begin Dataset extract

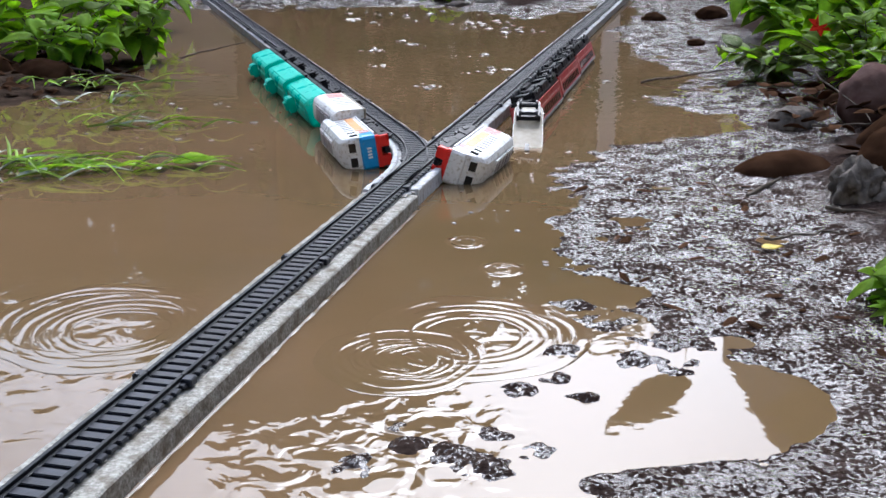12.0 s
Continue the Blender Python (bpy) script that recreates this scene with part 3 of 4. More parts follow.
grass_clump("flattened green grass lying in the flood water", -0.315, 0.875, 28, 0.030, -85, 45)
grass_clump("flattened green grass lying in the flood water", -0.265, 0.880, 20, 0.032, -88, 24)
grass_clump("flattened pale grass lying in the flood water", -0.355, 0.885, 26, 0.028, 60, 70)
grass_clump("thin grass standing at the water's edge", -0.370, 1.19, 10, 0.03, -60, 50)
grass_clump("thin grass lying at the water's edge", -0.300, 1.06, 14, 0.03, -75, 30)
grass_clump("thin grass standing at the water's edge", -0.40, 1.28, 22, 0.04, -70, 70, 0.004)
grass_clump("far green grass along the flooded edge", 0.02, 2.50, 40, 0.09, 0, 90, 0.004)
grass_clump("far green grass along the flooded edge", -0.35, 2.52, 40, 0.09, 0, 90, 0.004)
fl = new("floating_leaf", leaf_mesh("floating_leaf", 0.040, 0.020, LEAF, 0.25, -0.05))
fl.matrix_basis = pose(-0.222, 0.906, 0.004, 2, 14, -100)
tagged(fl, "green pointed leaf floating beside the grass", "leaf")

# pale bits that float on the water
flake_me = []
for k in range(4):
    bm = bmesh.new()
    bmesh.ops.create_icosphere(bm, subdivisions=2, radius=1.0)
    for v in bm.verts:
        v.co *= 1 + 0.35 * noise.noise(v.co * 2 + Vector((k * 3.3, 0, 0)))
        v.co.z *= 0.22
    me = bpy.data.meshes.new("floating_bit")
    bm.to_mesh(me)
    bm.free()
    me.materials.append(FLAKE)
    flake_me.append(me)


def bits(cx, cy, n, spread, size, z=0.0003):
    for _ in range(n):
        o = new("floating_bit", rng.choice(flake_me))
        s = size * rng.uniform(0.4, 1.2)
        o.matrix_basis = pose(cx + rng.gauss(0, spread), cy + rng.gauss(0, spread * 1.2), z, 0, 0, rng.uniform(0, 360)) @ Matrix.Diagonal((s, s * 0.7, s, 1))
        tagged(o, "pale scrap of debris floating on brown water", "debris", "floating scraps")


for cx, cy, n, sp, sz in ((-0.098, 1.62, 7, 0.008, 0.006), (-0.038, 1.70, 12, 0.022, 0.006), (0.051, 1.56, 5, 0.010, 0.006), (0.060, 1.43, 12, 0.016, 0.005),
                          (-0.172, 2.04, 6, 0.012, 0.009), (-0.05, 2.1, 10, 0.06, 0.007), (0.08, 1.98, 12, 0.03, 0.008), (0.11, 1.86, 14, 0.03, 0.008), (0.030, 0.755, 5, 0.010, 0.0022),
                          (-0.24, 1.18, 10, 0.05, 0.004), (-0.17, 0.90, 5, 0.02, 0.003), (0.09, 0.72, 5, 0.02, 0.003), (0.02, 2.3, 24, 0.13, 0.010), (-0.25, 1.02, 8, 0.06, 0.003),
                          (-0.085, 1.47, 5, 0.006, 0.006), (-0.020, 1.30, 9, 0.012, 0.005), (-0.14, 1.10, 5, 0.05, 0.004), (-0.30, 0.98, 8, 0.04, 0.003), (0.13, 0.93, 8, 0.02, 0.004), (0.05, 0.80, 6, 0.04, 0.002), (0.062, 0.645, 2, 0.002, 0.0032), (0.132, 1.30, 4, 0.03, 0.005), (0.15, 1.18, 6, 0.03, 0.005)):
    bits(cx, cy, n, sp, sz)

# dark scraps and clods pressed into the mud
clod_me = flake_me[0].copy()
clod_me.materials.clear()
clod_me.materials.append(LITTER)
for k in range(70):
    x, y = rng.uniform(0.10, 0.34), rng.uniform(0.50, 0.86)
    z = float(mud_height(np.array([x]), np.array([y]))[0])
    if z < 0.0004:
        continue
    o = new("mud_clod", clod_me)
    q = rng.uniform(0.0012, 0.0042)
    o.matrix_basis = pose(x, y, z + 0.0003, rng.uniform(-15, 15), rng.uniform(-15, 15), rng.uniform(0, 360)) @ Matrix.Diagonal((q * 1.8, q * 0.7, q, 1))
    tagged(o, "dark scrap pressed into the wet mud", "debris", "scraps in the mud")

# ---- out of view round the yard: some show in the water, some only block light ----
FOLIAGE = material("tree_foliage", (0.045, 0.070, 0.022), (0.085, 0.120, 0.040), 3, (0.5, 0.7), bump=0.0)
BARK = material("tree_bark", (0.05, 0.038, 0.026), (0.10, 0.08, 0.06), 12, (0.7, 0.9), bump=0.6, bump_scale=30, depth=0.01)
PLASTER = material("stained_plaster", (0.30, 0.26, 0.21), (0.42, 0.37, 0.30), 4, (0.7, 0.9), bump=0.2, bump_scale=60, depth=0.003)
TILE = material("old_roof_tile", (0.06, 0.035, 0.025), (0.10, 0.06, 0.045), 8, (0.6, 0.8), bump=0.4, bump_scale=20, depth=0.01)
PALE = material("pale_paint", (0.78, 0.76, 0.72), (0.84, 0.82, 0.78), 6, (0.5, 0.7), bump=0.1)


def tree(label, seed, leaves=2600):
    """A tree of unit height: tapered trunk, limbs and a crown of many small leaves from low down to the top."""
    r = random.Random(seed)
    t = thing("tree", label, "tree", "trees round the yard")
    part("trunk", tube([(0, 0, -0.05), (0.02, 0.01, 0.25), (-0.01, 0.02, 0.55), (0.02, 0, 0.85)], 0.035, 0.008, 8), BARK, t)
    lobes = []
    for k in range(11):
        a, h = r.uniform(0, 2 * math.pi), 0.14 + 0.72 * k / 10
        d = r.uniform(0.12, 0.34) * (1.15 - 0.75 * abs(h - 0.45))
        c = Vector((math.cos(a) * d, math.sin(a) * d, h))
        lobes.append((c, r.uniform(0.14, 0.22)))
        part("limb", tube([(0, 0, max(0.05, h - 0.18)), c * 0.6 + Vector((0, 0, h * 0.35)), c], 0.012, 0.004, 5), BARK, t)
    verts, faces = [], []
    for _ in range(leaves):
        c, rad = r.choice(lobes)
        d = Vector((r.gauss(0, 1), r.gauss(0, 1), r.gauss(0, 1))).normalized() * rad * r.random() ** 0.4
        p = c + d
        u = Vector((r.gauss(0, 1), r.gauss(0, 1), r.gauss(0, 0.6))).normalized()
        v = u.cross(Vector((r.gauss(0, 1), r.gauss(0, 1), r.gauss(0, 1)))).normalized()
        s = r.uniform(0.020, 0.038)
        i = len(verts)
        verts += [p - u * s, p + v * s * 0.5, p + u * s, p - v * s * 0.5]
        faces.append((i, i + 1, i + 2, i + 3))
    me = bpy.data.meshes.new("crown")
    me.from_pydata(verts, [], faces)
    me.materials.append(FOLIAGE)
    crown = new("crown", me)
    crown.parent = t
    return t


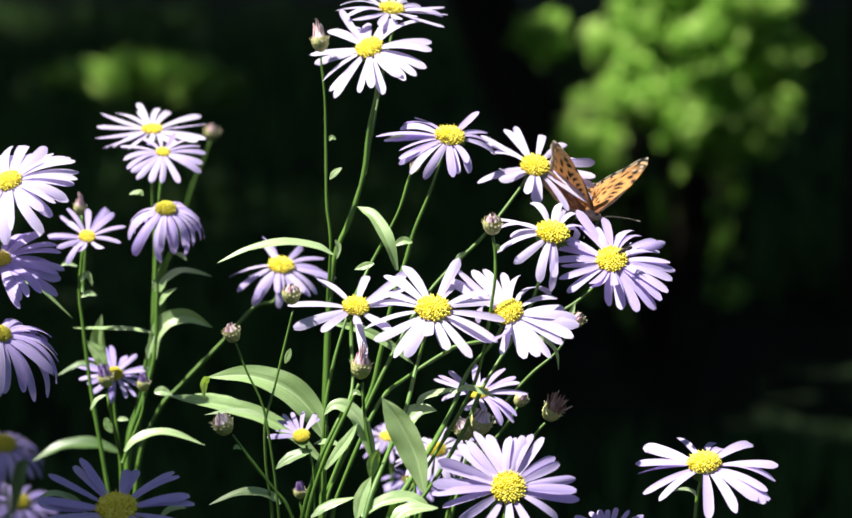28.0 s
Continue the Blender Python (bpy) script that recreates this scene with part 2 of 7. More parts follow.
BENDS = (-0.30, 0.0, 0.24, 0.5, 0.85)
SHAPES = ((0.160, 0.014, 0.05, 0.05), (0.182, -0.008, -0.07, -0.04), (0.146, 0.016, 0.12, -0.09), (0.168, 0.010, -0.03, 0.08), (0.150, -0.010, 0.09, 0.0), (0.174, 0.012, -0.11, -0.06))
PETALS = {}
for kind, mat in (("lilac", PETAL), ("pale", PALE), ("violet", VIOLET)):
    for bi, bend in enumerate(BENDS):
        for vi, (w, nt, cu, sw) in enumerate(SHAPES):
            PETALS[kind, bi, vi] = petal_mesh(bend, w, nt, cu, sw, mat, bi * 10 + vi)


def bump(c, up, r, h, sides=5):
    """A small rounded peg."""
    a = up.orthogonal().normalized()
    b = up.cross(a)
    verts, faces = [], []
    for rr, hh in ((1.0, -0.3), (0.95, 0.55), (0.5, 0.95)):
        for k in range(sides):
            w = math.tau * k / sides
            verts.append(c + (a * math.cos(w) + b * math.sin(w)) * r * rr + up * h * hh)
    verts.append(c + up * h)
    for i in range(2):
        for k in range(sides):
            faces.append((i * sides + k, i * sides + (k + 1) % sides, (i + 1) * sides + (k + 1) % sides, (i + 1) * sides + k))
    for k in range(sides):
        faces.append((2 * sides + k, 2 * sides + (k + 1) % sides, 3 * sides))
    return verts, faces


def disc_mesh(mat, height, seed, anthers=26):
    """The domed flower disc of unit radius, packed with tiny florets in spirals."""
    rnd = random.Random(seed)
    pieces = []
    rings, seg = 7, 24
    verts, faces = [], []
    for i in range(rings + 1):
        a = i / rings * math.pi / 2
        for k in range(seg):
            w = math.tau * k / seg
            verts.append(Vector((math.cos(w) * math.cos(a) * 0.93, math.sin(w) * math.cos(a) * 0.93, math.sin(a) * height * 0.9)))
    for i in range(rings):
        for k in range(seg):
            faces.append((i * seg + k, i * seg + (k + 1) % seg, (i + 1) * seg + (k + 1) % seg, (i + 1) * seg + k))
    pieces.append((verts, faces))
    total = 150
    for i in range(total):
        r = math.sqrt((i + 0.5) / total)
        w = i * 2.399963 + rnd.uniform(-0.1, 0.1)
        up = Vector((r * math.cos(w) * 0.9, r * math.sin(w) * 0.9, 0.75)).normalized()
        c = Vector((r * math.cos(w), r * math.sin(w), height * math.sqrt(max(0.0, 1 - r * r * 0.97))))
        tall = 0.07 + 0.07 * r + rnd.uniform(0, 0.07)
        pieces.append(bump(c, up, 0.068 + 0.012 * rnd.random(), tall))
    for i in range(anthers):
        w = rnd.uniform(0, math.tau)
        r = rnd.uniform(0.72, 0.98)
        up = Vector((0.7 * math.cos(w), 0.7 * math.sin(w), 1)).normalized()
        c = Vector((r * math.cos(w), r * math.sin(w), height * math.sqrt(1 - r * r * 0.97)))
        pieces.append(bump(c, up, 0.036, rnd.uniform(0.22, 0.36)))
    return mesh_of("flower_head", *joined(pieces), mat)


DISCS = [disc_mesh(DISC, 0.5, 1), disc_mesh(DISC, 0.62, 2, 40), disc_mesh(DISC, 0.42, 3, 12), disc_mesh(OLD_DISC, 0.8, 4, 10)]


def blade(length, width, thick, lift):
    """A small pointed scale lying along z, curving outwards by lift."""
    verts, faces = [], []
    for i in range(5):
        s = i / 4
        w = width * (math.sin(min(1, 0.25 + s) * math.pi) * 0.5 + (0.35 if i < 4 else 0.0))
        o = lift * s * s
        verts += [Vector((o, -w, s * length)), Vector((o + thick, 0, s * length)), Vector((o, w, s * length))]
    for i in range(4):
        for j in range(2):
            a = i * 3 + j
            faces.append((a, a + 1, a + 4, a + 3))
    return verts, faces


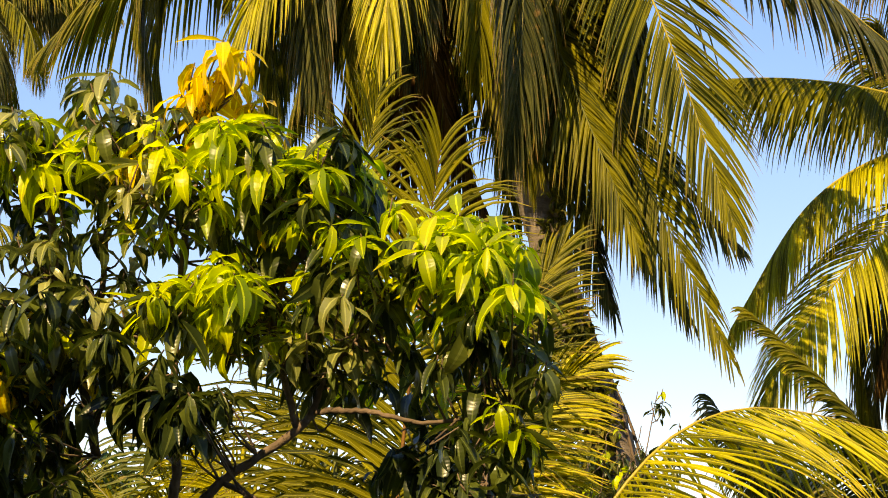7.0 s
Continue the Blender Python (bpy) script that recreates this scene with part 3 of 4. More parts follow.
frond(palm_b, (5.16, 28.00, 11.96), (5.86, 28.10, 13.99), (6.98, 28.30, 16.20), droop=2.6, leaf=1.4, thick=0.05, mat="green", stalk="yellow")
frond(palm_b, (4.98, 28.10, 11.83), (4.74, 28.60, 14.29), (3.10, 28.80, 14.31), droop=3.6, leaf=2.0, mat="blue")
frond(palm_b, (5.02, 28.20, 11.85), (5.41, 28.80, 14.45), (5.78, 29.50, 14.17), droop=3.0, mat="blue")
frond(palm_b, (4.81, 28.00, 11.57), (3.10, 27.60, 12.04), (1.37, 27.20, 12.04), droop=3.0, sag=0.8, mat="green", stalk="yellow")
frond(palm_b, (4.71, 27.90, 11.31), (3.60, 27.50, 11.13), (1.47, 26.80, 8.80), mid2=(2.44, 27.00, 10.34), droop=3.5, mat="yellow")
frond(palm_b, (4.78, 27.90, 11.01), (3.05, 27.00, 9.70), (1.74, 26.40, 7.65), droop=1.6, face=0.6, mat="yellow")
frond(palm_b, (4.87, 27.80, 10.99), (4.31, 26.80, 9.75), (3.83, 26.40, 8.14), droop=1.6, face=0.6, thick=0.075, bare=0.2, mat="green", stalk="yellow")
frond(palm_b, (5.10, 27.80, 10.99), (5.11, 27.00, 9.72), (5.16, 26.60, 8.18), droop=1.6, face=0.6, thick=0.075, bare=0.2, mat="green", stalk="yellow")
frond(palm_b, (5.07, 27.80, 11.49), (5.46, 27.20, 11.81), (6.19, 26.20, 9.74), mid2=(6.02, 26.60, 11.26), droop=3.5, mat="green")
frond(palm_b, (5.19, 28.00, 11.77), (6.55, 27.80, 12.36), (8.36, 27.60, 12.62), droop=3.0, sag=0.8, mat="green", stalk="yellow")
frond(palm_b, (5.23, 28.20, 11.93), (6.60, 29.00, 12.92), (7.88, 29.60, 13.38), droop=3, mat="blue")
frond(palm_b, (5.22, 28.20, 11.39), (6.68, 28.60, 11.18), (8.02, 28.80, 10.42), droop=3.5, mat="blue")
frond(palm_b, (5.17, 28.00, 11.03), (5.82, 27.60, 10.21), (6.44, 27.40, 8.28), droop=2.6, mat="blue")
frond(palm_b, (4.88, 28.10, 10.97), (4.09, 28.00, 10.03), (3.40, 28.00, 8.40), droop=2.8, mat="dead", stalk="dead")
frond(palm_b, (5.13, 28.20, 11.00), (5.00, 28.10, 9.84), (4.72, 28.00, 7.98), droop=2.8, mat="blue")
frond(palm_b, (5.07, 28.30, 11.02), (5.70, 28.50, 10.22), (6.00, 28.50, 8.04), droop=2.8, mat="dead", stalk="dead")
crown_fill(palm_b, (5.05, 28.20, 11.00), 8, 11, 2.4, (2.4, 4.0), ("blue", "green", "dead"), (0, 180))
crown_fill(palm_b, (5.09, 28.30, 11.72), 5, 12, 2.6, (-2.6, -0.5), ("green", "blue"), (30, 150))
crown_fill(palm_b, (5.08, 28.20, 11.93), 4, 14, 0.8, (-2.2, -1.2), ("blue", "green"), (0, 360), leaf=0.8)
bunch(palm_b, (4.99, 28.00, 11.42), [(4.56, 27.60, 11.03), (4.84, 27.60, 11.17), (4.82, 27.70, 11.03), (4.24, 27.60, 10.77), (4.16, 27.60, 10.62)], NUT_YELLOW, 0.95, 6, 4)
bunch(palm_b, (5.10, 28.00, 11.26), [(4.93, 27.60, 10.82), (5.15, 27.60, 10.78), (5.39, 27.60, 10.58), (5.52, 27.70, 10.73), (5.29, 27.70, 10.52), (5.62, 27.80, 10.92)], NUT_BROWN, 1.0, 6, 5)
bunch(palm_b, (4.92, 28.00, 11.49), [(4.48, 27.80, 11.71), (4.61, 27.80, 11.75), (4.55, 27.80, 11.59), (4.69, 27.80, 11.63), (4.40, 27.80, 11.58)], NUT_YELLOW, 0.6, 14, 6)
for x, z in ((4.86, 10.55), (5.02, 10.40), (5.18, 10.60), (4.95, 10.85), (5.14, 10.95)):
    sheath(palm_b, (x, 27.82, z), (x + (x - 5.02) * 0.6, 27.78, z + 0.75), 0.10, FIBRE)
sheath(palm_b, (4.86, 27.90, 11.31), (4.62, 27.80, 11.59), 0.05, FIBRE)
sheath(palm_b, (5.14, 27.80, 10.99), (5.27, 27.80, 11.60), 0.06, FIBRE)

palm_far = thing("coconut_palm", (-12.7, 40.0, 0), "far coconut palm with hazy green fronds", "palm tree")
trunk(palm_far, [(-12.7, 40, -0.1), (-12.7, 40, 6), (-12.79, 40.00, 17.17)], 0.2, 0.14, BARK)
frond(palm_far, (-12.79, 40.00, 17.17), (-11.34, 40.00, 17.43), (-10.54, 40.00, 16.89), droop=3.5, mat="blue")
frond(palm_far, (-12.79, 40.00, 17.17), (-11.09, 39.00, 16.61), (-10.59, 38.60, 15.17), droop=3, mat="green")
frond(palm_far, (-12.79, 40.00, 17.17), (-11.61, 39.00, 16.07), (-11.08, 38.60, 14.31), droop=3, mat="green")
frond(palm_far, (-12.79, 40.00, 17.17), (-12.06, 40.00, 12.99), (-10.84, 40.00, 12.54), droop=3, mat="green")
crown_fill(palm_far, (-12.79, 40.00, 17.17), 9, 15, 3.2, (-1.5, 2.5), ("green", "blue"), (0, 360))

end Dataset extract

Skip the pictures, please, and transcribe only the lines from the beginning of the material through the one that contains "flake_me.append(me)".

12.0 s
Continue the Blender Python (bpy) script that recreates this scene with part 3 of 4. More parts follow.
grass_clump("flattened green grass lying in the flood water", -0.315, 0.875, 28, 0.030, -85, 45)
grass_clump("flattened green grass lying in the flood water", -0.265, 0.880, 20, 0.032, -88, 24)
grass_clump("flattened pale grass lying in the flood water", -0.355, 0.885, 26, 0.028, 60, 70)
grass_clump("thin grass standing at the water's edge", -0.370, 1.19, 10, 0.03, -60, 50)
grass_clump("thin grass lying at the water's edge", -0.300, 1.06, 14, 0.03, -75, 30)
grass_clump("thin grass standing at the water's edge", -0.40, 1.28, 22, 0.04, -70, 70, 0.004)
grass_clump("far green grass along the flooded edge", 0.02, 2.50, 40, 0.09, 0, 90, 0.004)
grass_clump("far green grass along the flooded edge", -0.35, 2.52, 40, 0.09, 0, 90, 0.004)
fl = new("floating_leaf", leaf_mesh("floating_leaf", 0.040, 0.020, LEAF, 0.25, -0.05))
fl.matrix_basis = pose(-0.222, 0.906, 0.004, 2, 14, -100)
tagged(fl, "green pointed leaf floating beside the grass", "leaf")

# pale bits that float on the water
flake_me = []
for k in range(4):
    bm = bmesh.new()
    bmesh.ops.create_icosphere(bm, subdivisions=2, radius=1.0)
    for v in bm.verts:
        v.co *= 1 + 0.35 * noise.noise(v.co * 2 + Vector((k * 3.3, 0, 0)))
        v.co.z *= 0.22
    me = bpy.data.meshes.new("floating_bit")
    bm.to_mesh(me)
    bm.free()
    me.materials.append(FLAKE)
    flake_me.append(me)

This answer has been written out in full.